Kuwait has always played a unique role in the Gulf. Too small to defend itself from neighboring Iraq, it has had to rely on powerful allies for security, namely Saudi Arabia and the United States. But it has also managed to maintain a high degree of independence, remaining neutral enough, for example, to host peace talks on the contentious conflict in Yemen. Unlike its neighbors, it has a relatively strong parliamentary system and a healthy economy. This independence has put Kuwait at the vanguard of the critical economic reforms that all Gulf states will eventually need to implement to make their governments more fiscally solvent and less reliant on oil revenues in this period of low oil prices.
But to reform the economy, Kuwait must first cut public sector wages, especially in the state-run oil industry. This has been a predictably contentious process, since the governments of all Gulf nations employ a huge portion of the population. In late April, Kuwaiti oil workers began a strike that lasted three days, building upon labor unrest among customs workers in 2011 and among downstream oil workers in 2013. After several weeks of negotiations, the government bowed to union pressure and partially exempted them from wage reform. The outcome of the Kuwaiti strike will have ramifications across the Gulf, where other governments face similarly thorny issues.
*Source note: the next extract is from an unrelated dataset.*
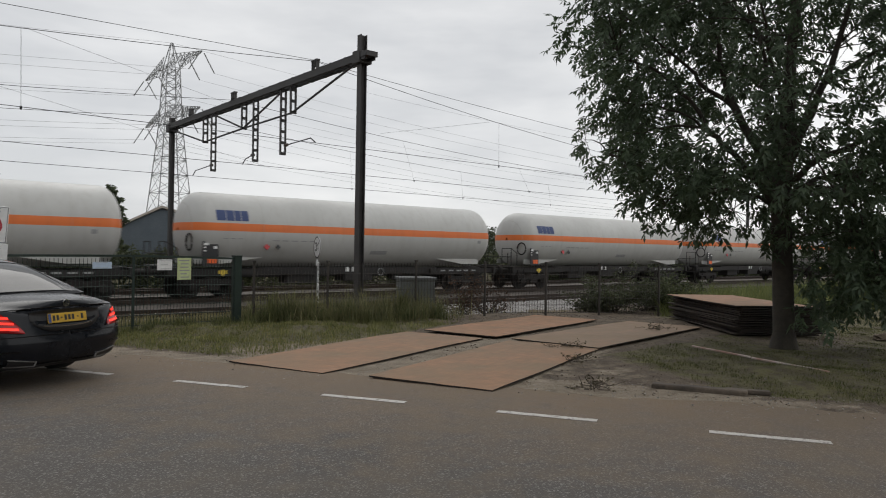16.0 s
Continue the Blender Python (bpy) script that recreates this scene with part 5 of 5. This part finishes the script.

Regardless of the urgent need to enact sweeping economic reforms in response to budget shortfalls, these governments will find themselves compromising under social pressure.
Kuwait's citizens also have the greatest amount of freedom of speech in the region, partly because Kuwait does not have the same ethnic or sectarian splits as nearby Bahrain or Saudi Arabia. This less authoritarian system of government has meant that economic reform efforts have come early, but it has also made those reforms susceptible to populist disruption. And Kuwait's citizens have taken advantage of this freedom by being vocal about what they expect from the government, particularly when it comes to economic reform. Demand among Kuwaiti youth for high-paying public sector employment is higher than in other Gulf countries, and more women participate in the workforce than in neighboring countries. This puts a great deal of pressure on the government to absorb these workers.